BEGIN

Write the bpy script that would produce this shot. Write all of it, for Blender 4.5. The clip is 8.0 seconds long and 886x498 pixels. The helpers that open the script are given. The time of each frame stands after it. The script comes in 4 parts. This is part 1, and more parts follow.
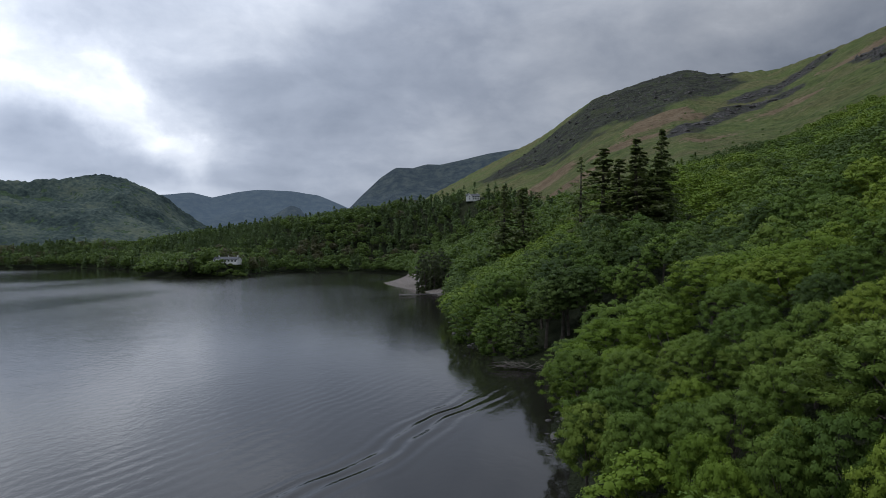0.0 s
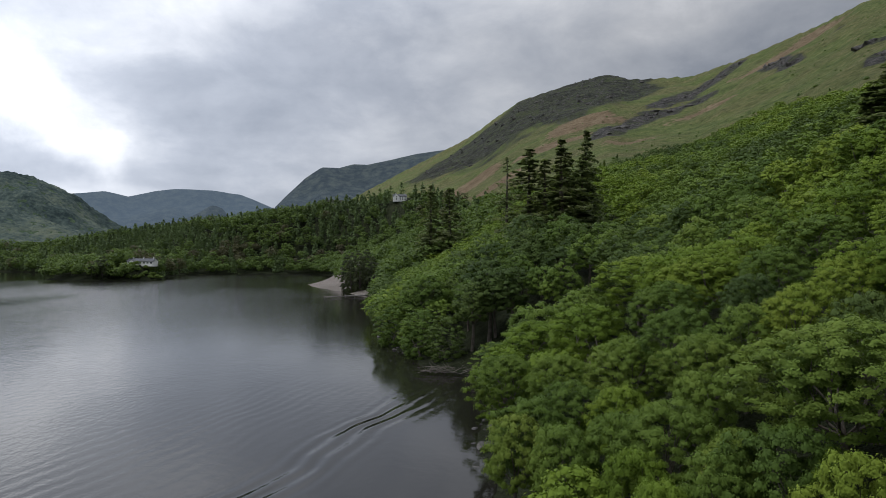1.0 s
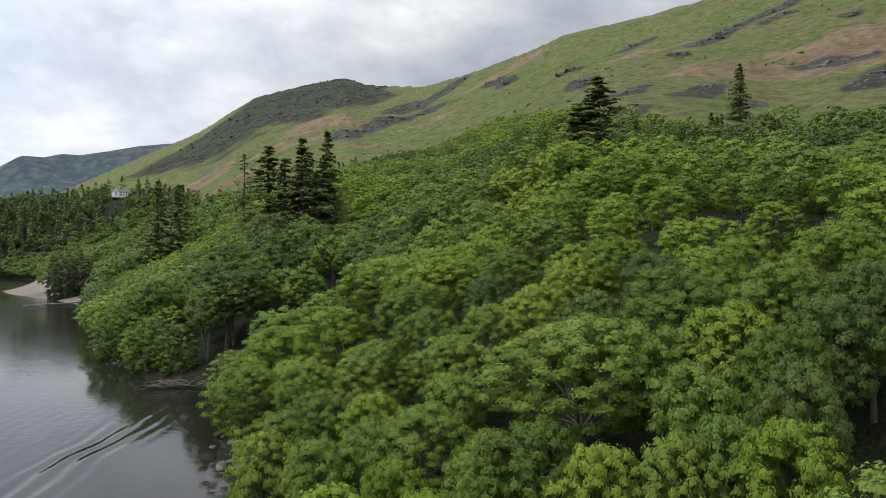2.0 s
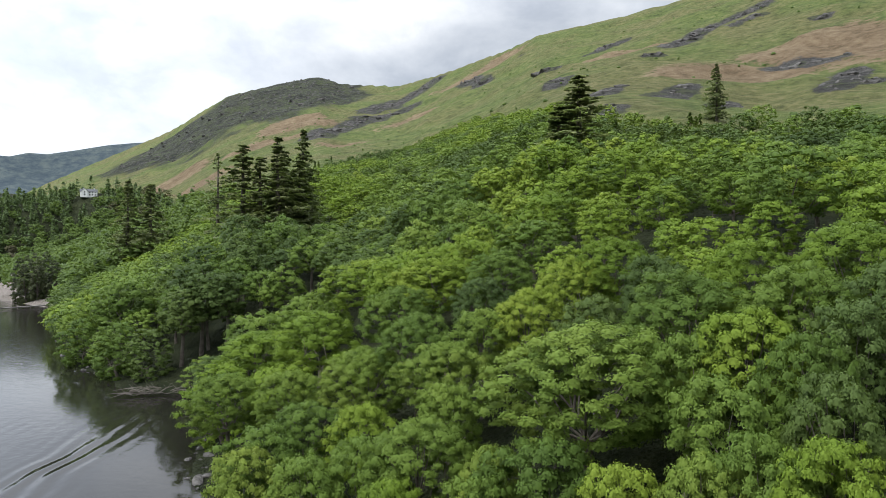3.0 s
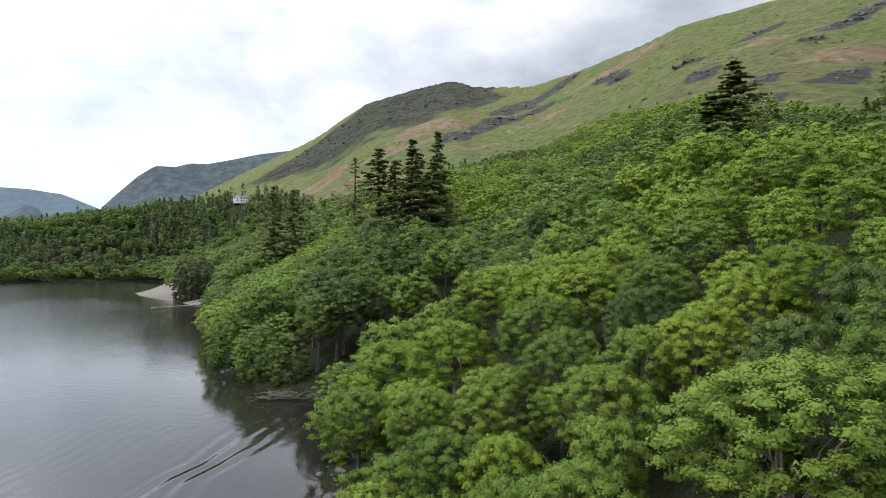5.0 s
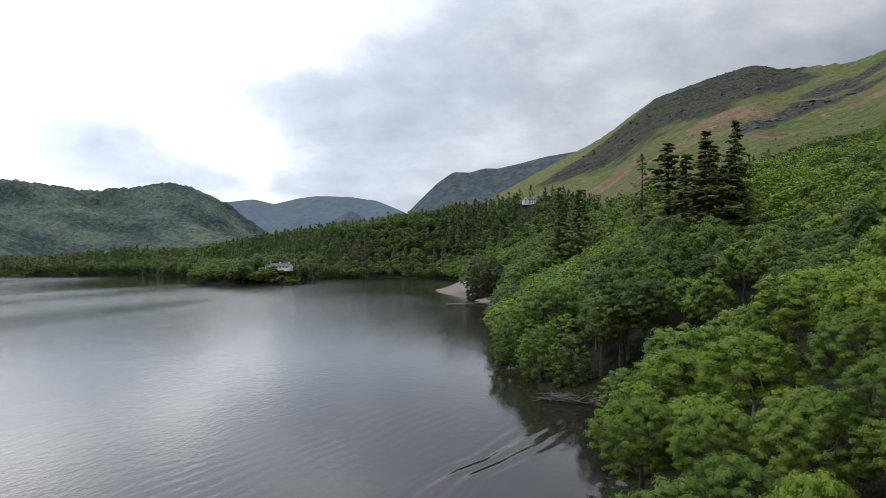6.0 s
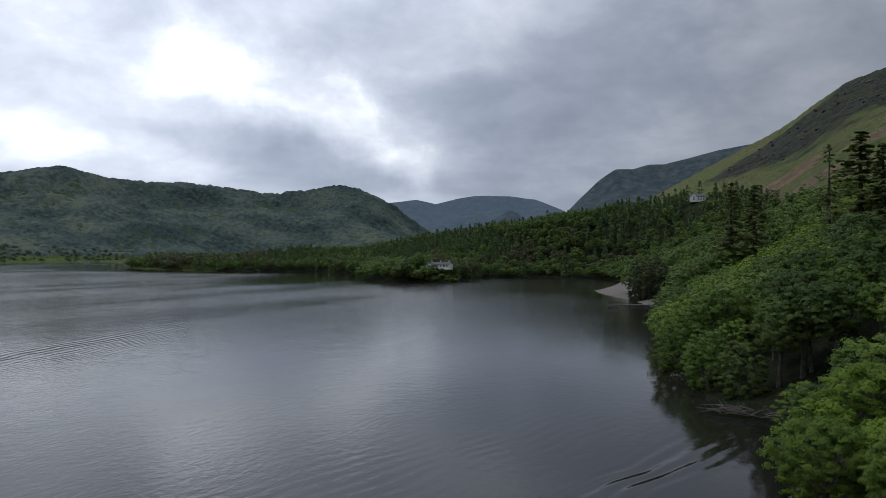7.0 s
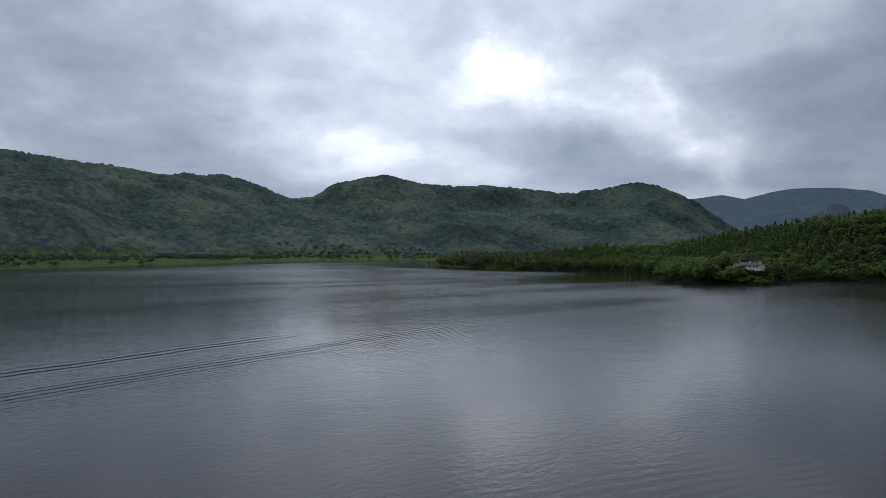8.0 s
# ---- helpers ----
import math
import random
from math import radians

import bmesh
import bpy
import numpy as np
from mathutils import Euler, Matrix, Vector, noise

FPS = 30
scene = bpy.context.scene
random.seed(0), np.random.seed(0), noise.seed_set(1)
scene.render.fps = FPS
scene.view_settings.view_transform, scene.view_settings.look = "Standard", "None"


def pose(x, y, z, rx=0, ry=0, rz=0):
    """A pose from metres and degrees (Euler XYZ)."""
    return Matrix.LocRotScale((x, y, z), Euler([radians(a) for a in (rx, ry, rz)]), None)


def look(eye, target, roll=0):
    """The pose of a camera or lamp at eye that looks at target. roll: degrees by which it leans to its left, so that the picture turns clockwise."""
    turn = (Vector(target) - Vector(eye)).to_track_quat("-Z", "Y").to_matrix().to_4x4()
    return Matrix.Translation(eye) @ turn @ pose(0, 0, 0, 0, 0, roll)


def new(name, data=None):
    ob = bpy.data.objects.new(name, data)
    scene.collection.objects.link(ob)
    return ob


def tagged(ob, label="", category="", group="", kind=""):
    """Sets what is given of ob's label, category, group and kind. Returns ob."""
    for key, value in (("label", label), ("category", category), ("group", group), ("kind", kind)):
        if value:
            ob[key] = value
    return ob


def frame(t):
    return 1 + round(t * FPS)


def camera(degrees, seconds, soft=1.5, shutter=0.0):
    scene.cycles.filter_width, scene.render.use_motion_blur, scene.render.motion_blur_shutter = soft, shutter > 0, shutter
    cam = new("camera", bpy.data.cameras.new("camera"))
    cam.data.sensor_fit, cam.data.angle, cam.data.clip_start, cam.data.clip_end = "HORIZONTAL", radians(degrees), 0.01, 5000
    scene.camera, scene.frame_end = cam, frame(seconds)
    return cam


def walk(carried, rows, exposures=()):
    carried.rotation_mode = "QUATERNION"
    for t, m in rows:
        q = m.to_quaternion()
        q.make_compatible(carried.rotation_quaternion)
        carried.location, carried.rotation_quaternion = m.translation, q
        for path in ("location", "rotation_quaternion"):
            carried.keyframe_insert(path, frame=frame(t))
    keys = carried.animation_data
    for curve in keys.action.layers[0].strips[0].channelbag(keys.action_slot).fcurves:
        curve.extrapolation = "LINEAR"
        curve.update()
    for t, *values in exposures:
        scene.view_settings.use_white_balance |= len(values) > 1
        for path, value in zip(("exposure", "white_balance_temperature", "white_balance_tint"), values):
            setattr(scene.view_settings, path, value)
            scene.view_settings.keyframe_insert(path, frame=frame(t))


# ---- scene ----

END

→ Set problem:
All of the material above should be reproduced exactly, except the pictures.

→ Solved problem:
Write the bpy script that would produce this shot. Write all of it, for Blender 4.5. The clip is 8.0 seconds long and 886x498 pixels. The helpers that open the script are given. The time of each frame stands after it. The script comes in 4 parts. This is part 1, and more parts follow.
0.0 s
1.0 s
2.0 s
3.0 s
5.0 s
6.0 s
7.0 s
8.0 s
# ---- helpers ----
import math
import random
from math import radians

import bmesh
import bpy
import numpy as np
from mathutils import Euler, Matrix, Vector, noise

FPS = 30
scene = bpy.context.scene
random.seed(0), np.random.seed(0), noise.seed_set(1)
scene.render.fps = FPS
scene.view_settings.view_transform, scene.view_settings.look = "Standard", "None"


def pose(x, y, z, rx=0, ry=0, rz=0):
    """A pose from metres and degrees (Euler XYZ)."""
    return Matrix.LocRotScale((x, y, z), Euler([radians(a) for a in (rx, ry, rz)]), None)


def look(eye, target, roll=0):
    """The pose of a camera or lamp at eye that looks at target. roll: degrees by which it leans to its left, so that the picture turns clockwise."""
    turn = (Vector(target) - Vector(eye)).to_track_quat("-Z", "Y").to_matrix().to_4x4()
    return Matrix.Translation(eye) @ turn @ pose(0, 0, 0, 0, 0, roll)


def new(name, data=None):
    ob = bpy.data.objects.new(name, data)
    scene.collection.objects.link(ob)
    return ob


def tagged(ob, label="", category="", group="", kind=""):
    """Sets what is given of ob's label, category, group and kind. Returns ob."""
    for key, value in (("label", label), ("category", category), ("group", group), ("kind", kind)):
        if value:
            ob[key] = value
    return ob


def frame(t):
    return 1 + round(t * FPS)


def camera(degrees, seconds, soft=1.5, shutter=0.0):
    scene.cycles.filter_width, scene.render.use_motion_blur, scene.render.motion_blur_shutter = soft, shutter > 0, shutter
    cam = new("camera", bpy.data.cameras.new("camera"))
    cam.data.sensor_fit, cam.data.angle, cam.data.clip_start, cam.data.clip_end = "HORIZONTAL", radians(degrees), 0.01, 5000
    scene.camera, scene.frame_end = cam, frame(seconds)
    return cam


def walk(carried, rows, exposures=()):
    carried.rotation_mode = "QUATERNION"
    for t, m in rows:
        q = m.to_quaternion()
        q.make_compatible(carried.rotation_quaternion)
        carried.location, carried.rotation_quaternion = m.translation, q
        for path in ("location", "rotation_quaternion"):
            carried.keyframe_insert(path, frame=frame(t))
    keys = carried.animation_data
    for curve in keys.action.layers[0].strips[0].channelbag(keys.action_slot).fcurves:
        curve.extrapolation = "LINEAR"
        curve.update()
    for t, *values in exposures:
        scene.view_settings.use_white_balance |= len(values) > 1
        for path, value in zip(("exposure", "white_balance_temperature", "white_balance_tint"), values):
            setattr(scene.view_settings, path, value)
            scene.view_settings.keyframe_insert(path, frame=frame(t))


# ---- scene ----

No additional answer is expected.